Materials5 min read

High-temperature and cryogenic valve service

Standard industrial valve ratings apply to a defined temperature range around ambient, typically -20°C to 120°C for carbon steel, -10°C to 80°C for cast iron, and -40°C to 200°C for most soft-seated designs. Applications above or below this range require specific material selection, design changes, and testing to ensure the valve performs reliably and safely at the operating extremes. This guide covers the main considerations for both high-temperature and cryogenic service.

High-temperature limits of common materials

Carbon steel WCB is the standard industrial valve body material and carries a rated pressure at temperature that decreases above approximately 200°C. At 400°C, the allowable pressure for a WCB valve is roughly half its ambient rating. Above 400°C, WCB enters the creep range, where the material deforms slowly under sustained load, and must be replaced with higher-alloy steels such as 1.25Cr-0.5Mo (ASTM A217 WC6) or 2.25Cr-1Mo (ASTM A217 WC9).

Chrome-molybdenum alloy steels maintain useful strength at temperatures up to approximately 550°C. Above that, austenitic stainless steel (CF8 or CF8M) provides adequate strength to approximately 600°C. For very high temperature service above 600°C — combustion systems, furnace headers, superheated steam — high-alloy grades, nickel superalloys or specialised valves are required.

Check the pressure-temperature derating table for the specific material before finalising the pressure class. The ASME B16.34 P-T rating tables are the standard reference for common materials.

Design changes for high-temperature service

At elevated temperatures, thermal expansion of the valve body and internals must be accommodated in the design. Gate and globe valves for high-temperature steam service have extended bonnets (long-bonnet or finned-bonnet designs) that put the packing gland further from the hot process fluid, keeping the packing at a temperature where it seals effectively and lasts a reasonable service life.

PTFE packing is not suitable above approximately 260°C. Graphite packing is the standard for high-temperature service: it is thermally stable to above 500°C, self-lubricating, and provides reliable sealing under the cycling loads of temperature-induced valve body expansion and contraction.

Fire-safe design for high-temperature valves requires that the valve provides a defined level of shutoff after the soft seats or seals have been destroyed by fire. Metal-to-metal seats or fire-safe graphite seals back up the primary soft seal. Specify fire-safe to API 607 or ISO 10497 (for quarter-turn valves) if the application is in a fire-risk area.

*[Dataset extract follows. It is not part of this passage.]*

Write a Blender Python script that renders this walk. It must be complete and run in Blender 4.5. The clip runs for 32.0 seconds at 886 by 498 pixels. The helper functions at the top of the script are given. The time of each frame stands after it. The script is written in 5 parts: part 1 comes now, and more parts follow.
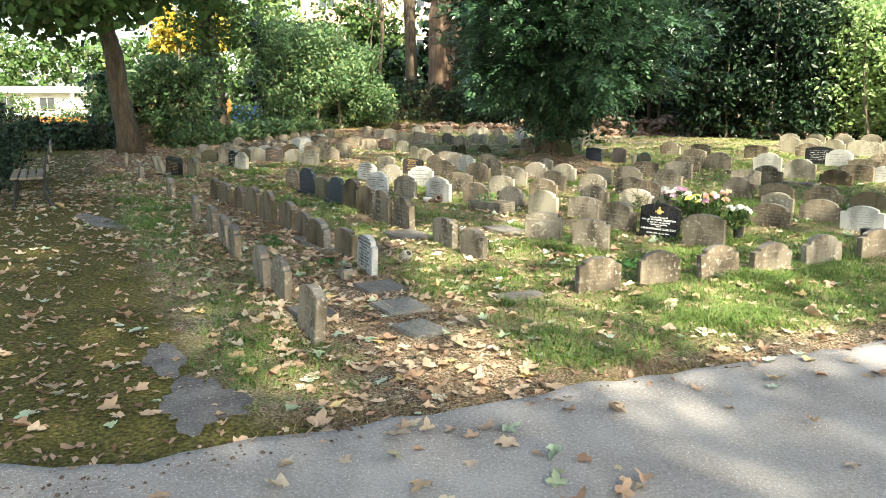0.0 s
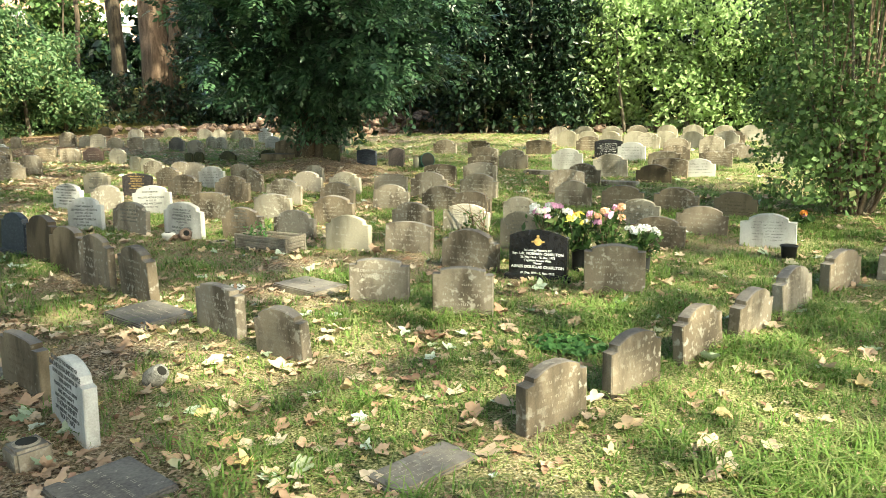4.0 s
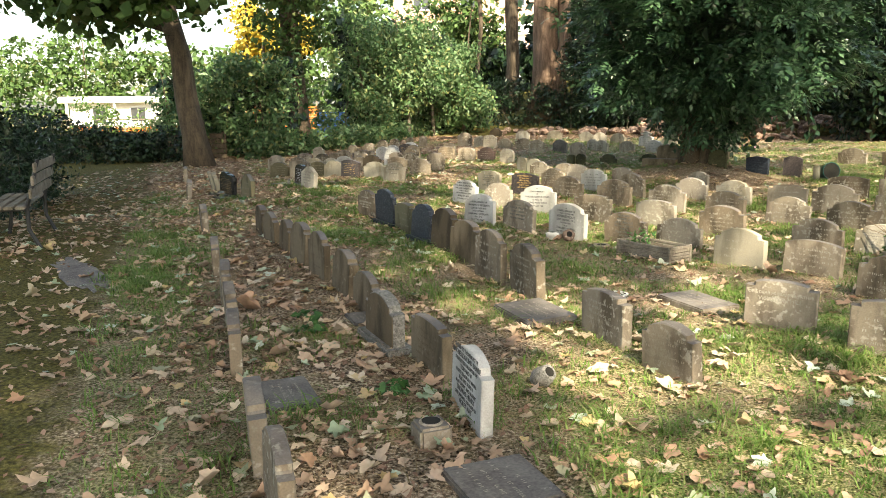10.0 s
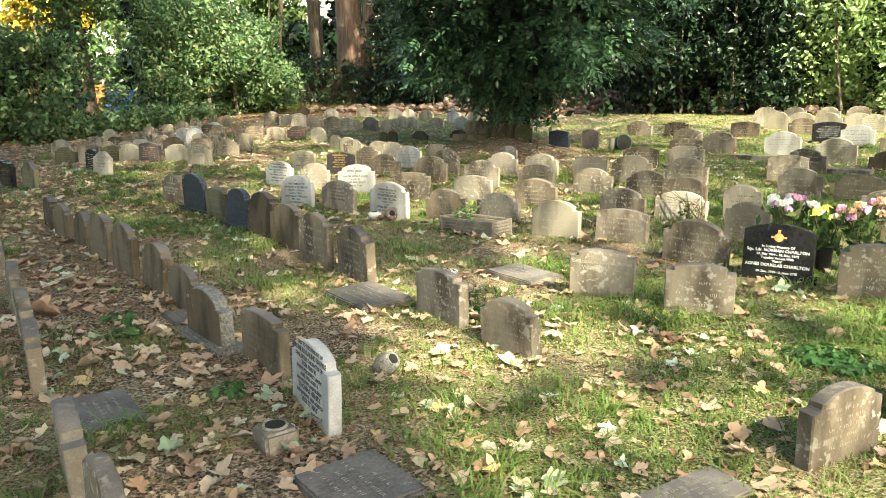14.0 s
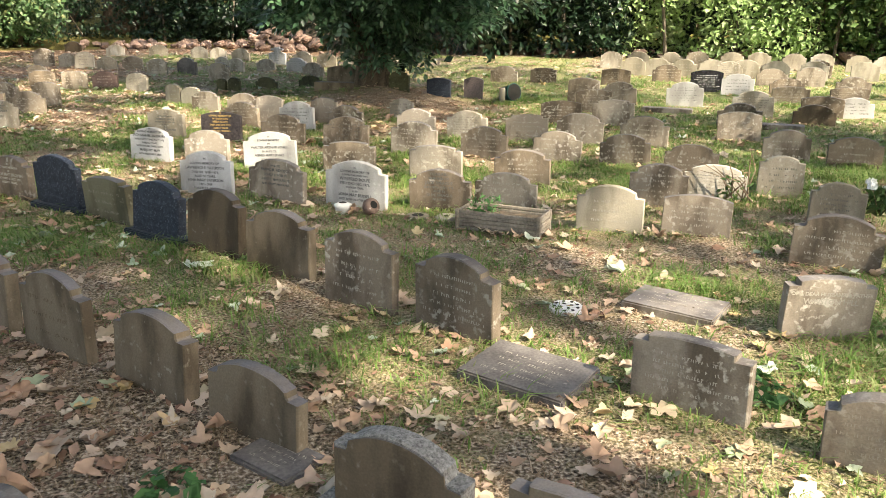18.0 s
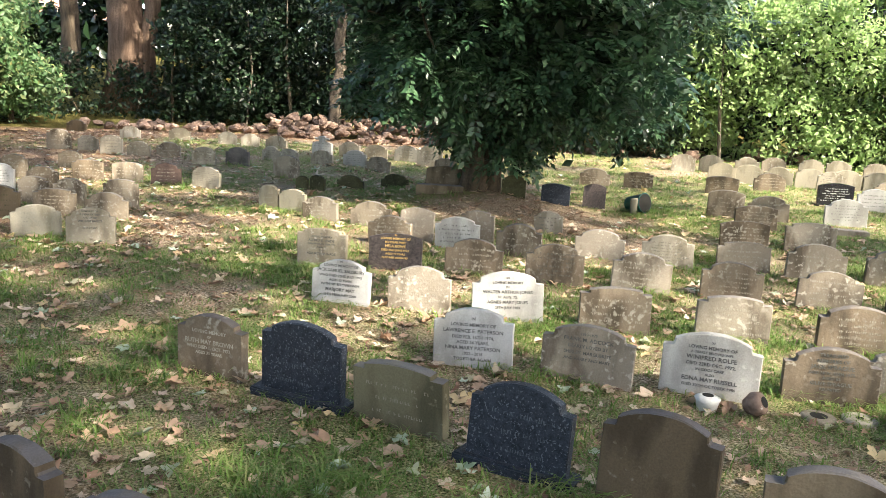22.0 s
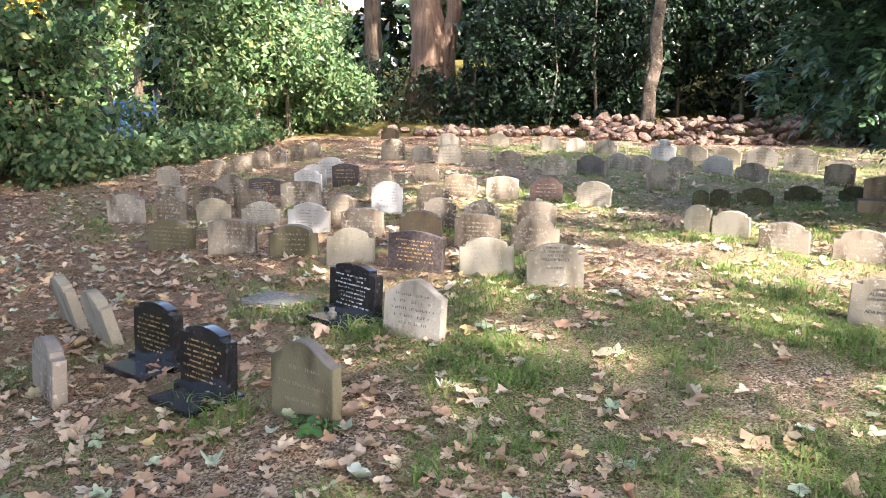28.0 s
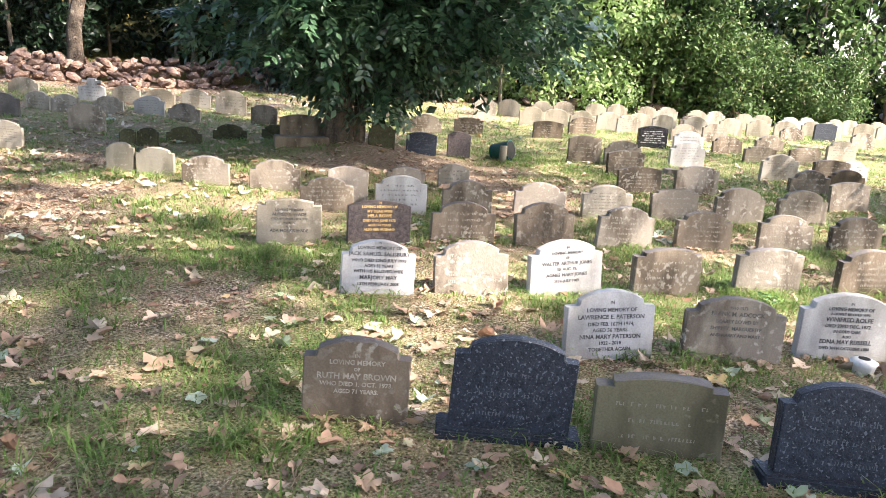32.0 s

Cryogenic service: below -50°C

At cryogenic temperatures, the mechanical behaviour of materials changes fundamentally. Carbon steel becomes brittle below approximately -20°C: a sudden pressure spike or mechanical impact can cause catastrophic fracture with little or no prior deformation. This is the ductile-to-brittle transition, and it is the reason that carbon steel WCB is not suitable for cryogenic service.

Low-temperature carbon steel (ASTM A352 Grade LCB, impact-tested to -46°C) extends the lower limit for carbon steel bodies. For temperatures below -46°C and down to approximately -104°C, ASTM A352 Grade LC3 (nickel steel) is used. For liquid natural gas (LNG) service at -160°C and liquid nitrogen or oxygen service at -196°C, austenitic stainless steel CF8 or CF8M is the standard, because austenitic grades remain ductile down to cryogenic temperatures without embrittlement.

Always specify the minimum design temperature (MDT) on valve orders for cold service. The MDT drives the material selection, impact testing requirements and design considerations. Stating only the operating temperature is not sufficient if the system can reach lower temperatures during startup, shutdown or failure scenarios.

Cryogenic valve design features

Cryogenic valves have extended bonnets for the opposite reason to high-temperature valves: the extension keeps the stem sealing area (packing or O-ring) at a warmer temperature, where the seal material retains its properties, and prevents ice formation on the stem from condensation. The extension also provides the thermal gradient that prevents cold from conducting up to the handwheel or actuator.

Ball valves for LNG service use PTFE or filled PTFE seats (which remain flexible at -160°C), with a vented ball design that relieves any pressure build-up from trapped fluid in the ball cavity as it warms on isolation. Without cavity relief, a cryogenic liquid trapped in the ball cavity can pressurise to extreme levels as it vaporises, potentially exceeding the body pressure rating.

All cryogenic valves should be cleaned for oxygen service if there is any possibility of oxygen contact: hydrocarbon and particle contamination in oxygen at high pressure can cause ignition and explosion. Cleaning to ASTM G93 or equivalent involves degreasing and particulate removal under controlled conditions.